● **Dataset excerpt**

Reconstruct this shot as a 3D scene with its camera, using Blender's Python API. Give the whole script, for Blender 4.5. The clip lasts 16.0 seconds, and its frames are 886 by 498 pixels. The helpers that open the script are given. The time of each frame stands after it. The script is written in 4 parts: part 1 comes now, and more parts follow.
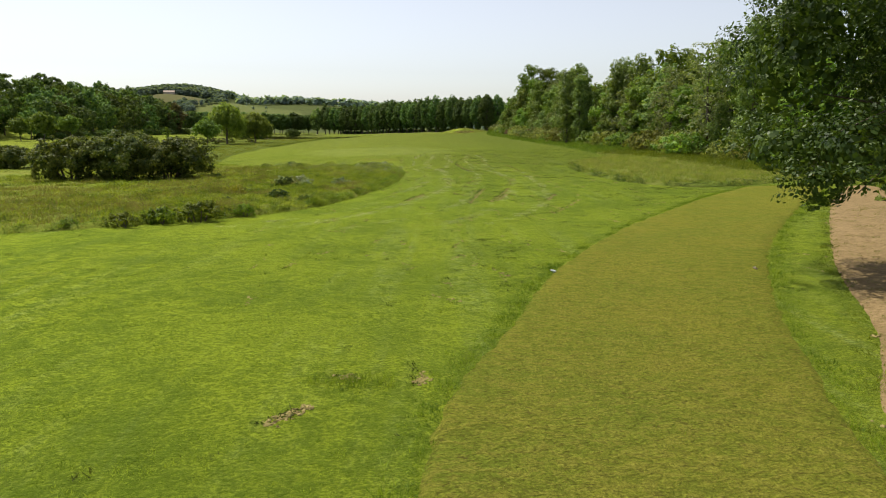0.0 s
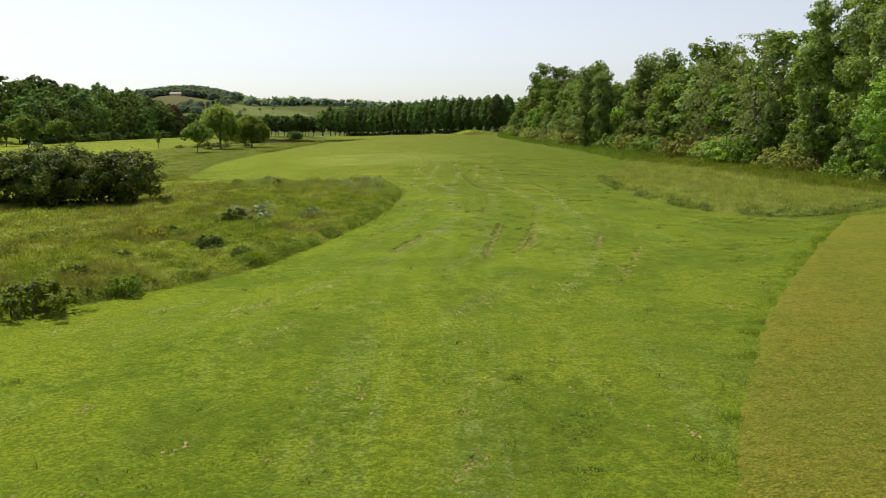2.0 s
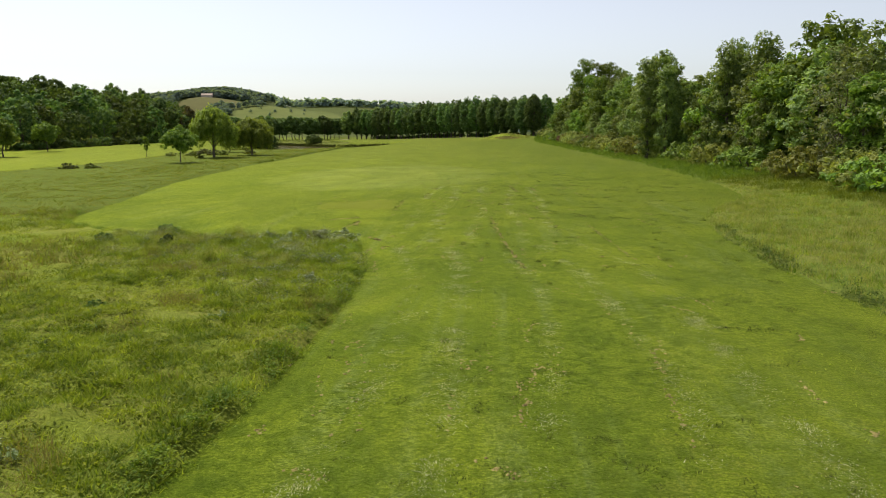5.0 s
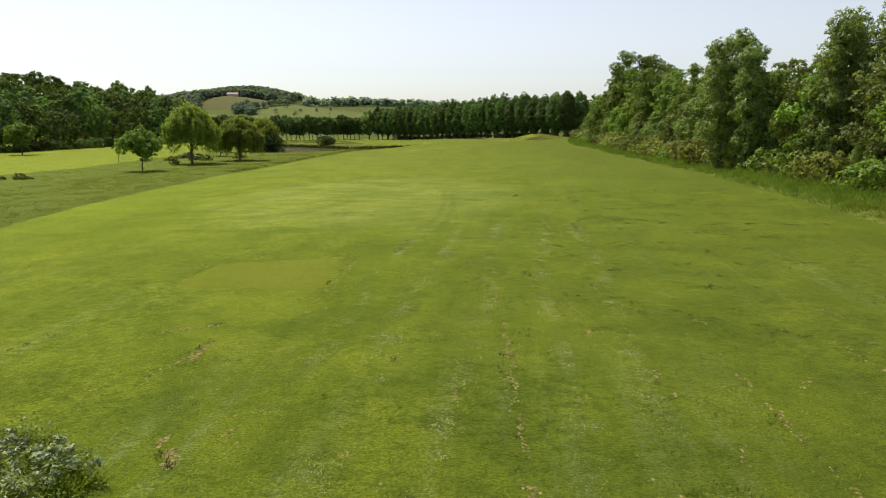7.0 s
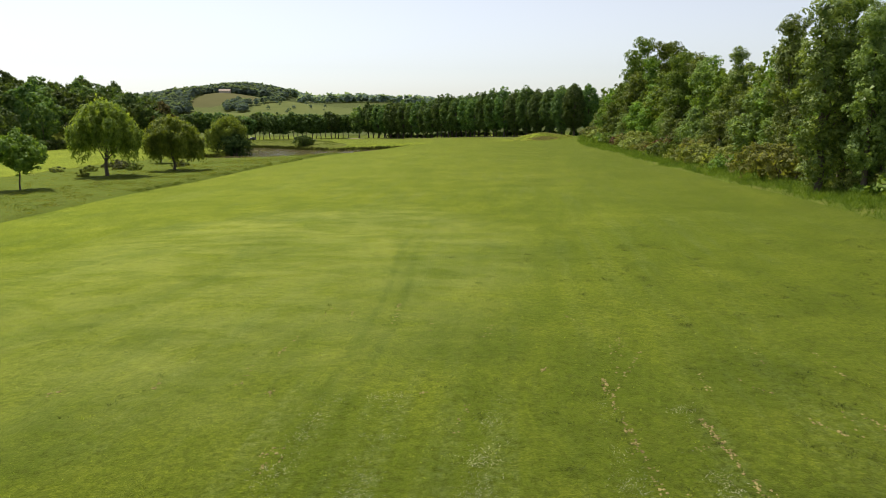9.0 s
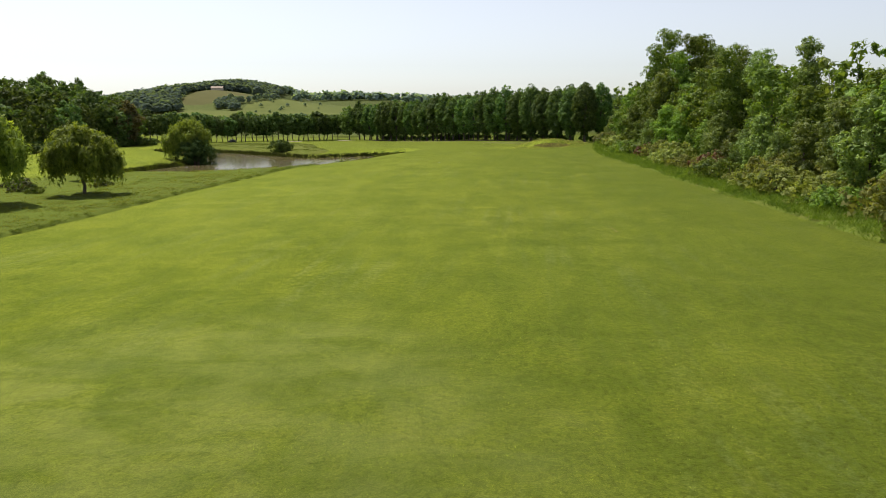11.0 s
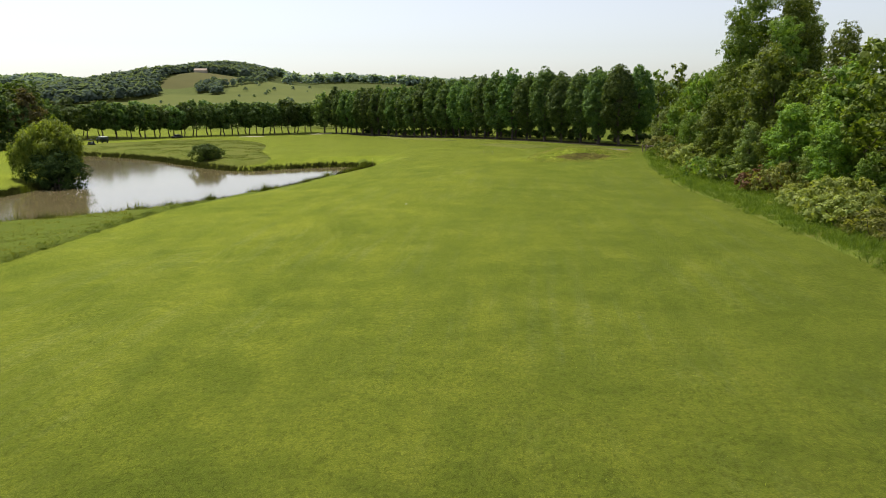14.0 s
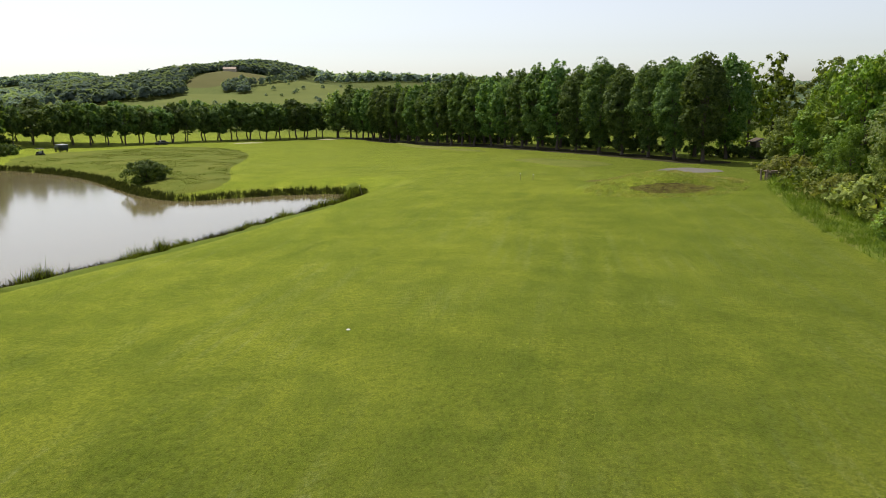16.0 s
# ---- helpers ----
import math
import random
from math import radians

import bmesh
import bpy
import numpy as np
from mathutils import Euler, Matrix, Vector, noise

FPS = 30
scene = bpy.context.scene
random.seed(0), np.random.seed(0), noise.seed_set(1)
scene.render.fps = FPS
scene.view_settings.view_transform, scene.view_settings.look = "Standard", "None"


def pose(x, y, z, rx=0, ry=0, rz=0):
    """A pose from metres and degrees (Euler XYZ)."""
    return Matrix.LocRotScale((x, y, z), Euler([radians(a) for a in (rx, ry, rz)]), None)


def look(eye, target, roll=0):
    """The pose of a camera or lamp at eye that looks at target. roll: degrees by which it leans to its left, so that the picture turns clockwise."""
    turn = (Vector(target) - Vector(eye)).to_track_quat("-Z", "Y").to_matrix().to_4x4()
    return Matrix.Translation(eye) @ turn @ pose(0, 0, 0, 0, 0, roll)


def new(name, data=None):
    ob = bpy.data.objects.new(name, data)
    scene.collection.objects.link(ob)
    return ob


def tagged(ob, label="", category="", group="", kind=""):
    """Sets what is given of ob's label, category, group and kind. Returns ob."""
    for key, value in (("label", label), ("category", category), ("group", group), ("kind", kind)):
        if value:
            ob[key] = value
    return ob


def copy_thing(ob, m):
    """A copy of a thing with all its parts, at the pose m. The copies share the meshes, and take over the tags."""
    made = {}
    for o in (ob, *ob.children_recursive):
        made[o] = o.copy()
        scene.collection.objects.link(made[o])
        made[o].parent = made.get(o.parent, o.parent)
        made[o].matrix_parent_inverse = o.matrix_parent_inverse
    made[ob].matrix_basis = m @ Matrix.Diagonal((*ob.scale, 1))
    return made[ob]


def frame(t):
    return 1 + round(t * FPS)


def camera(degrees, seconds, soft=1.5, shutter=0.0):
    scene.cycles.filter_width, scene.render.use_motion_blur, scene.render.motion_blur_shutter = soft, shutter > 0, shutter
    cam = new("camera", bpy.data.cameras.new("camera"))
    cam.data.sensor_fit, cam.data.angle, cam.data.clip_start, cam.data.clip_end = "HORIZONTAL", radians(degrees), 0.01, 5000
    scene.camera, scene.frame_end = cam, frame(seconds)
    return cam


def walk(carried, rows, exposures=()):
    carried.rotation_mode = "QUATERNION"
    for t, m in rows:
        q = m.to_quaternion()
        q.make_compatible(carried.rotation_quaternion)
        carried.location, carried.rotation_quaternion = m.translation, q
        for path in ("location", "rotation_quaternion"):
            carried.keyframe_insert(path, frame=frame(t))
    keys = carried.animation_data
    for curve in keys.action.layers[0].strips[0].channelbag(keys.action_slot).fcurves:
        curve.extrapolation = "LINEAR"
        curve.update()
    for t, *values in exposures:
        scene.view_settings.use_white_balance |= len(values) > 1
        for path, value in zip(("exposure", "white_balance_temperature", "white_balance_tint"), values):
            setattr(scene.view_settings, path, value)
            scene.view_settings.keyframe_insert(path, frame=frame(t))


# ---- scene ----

● **Given problem**
Look through the data above. Each line containing the word "seconds" needs to be copied.

● **Result of the exercise**
Reconstruct this shot as a 3D scene with its camera, using Blender's Python API. Give the whole script, for Blender 4.5. The clip lasts 16.0 seconds, and its frames are 886 by 498 pixels. The helpers that open the script are given. The time of each frame stands after it. The script is written in 4 parts: part 1 comes now, and more parts follow.
def camera(degrees, seconds, soft=1.5, shutter=0.0):
    scene.camera, scene.frame_end = cam, frame(seconds)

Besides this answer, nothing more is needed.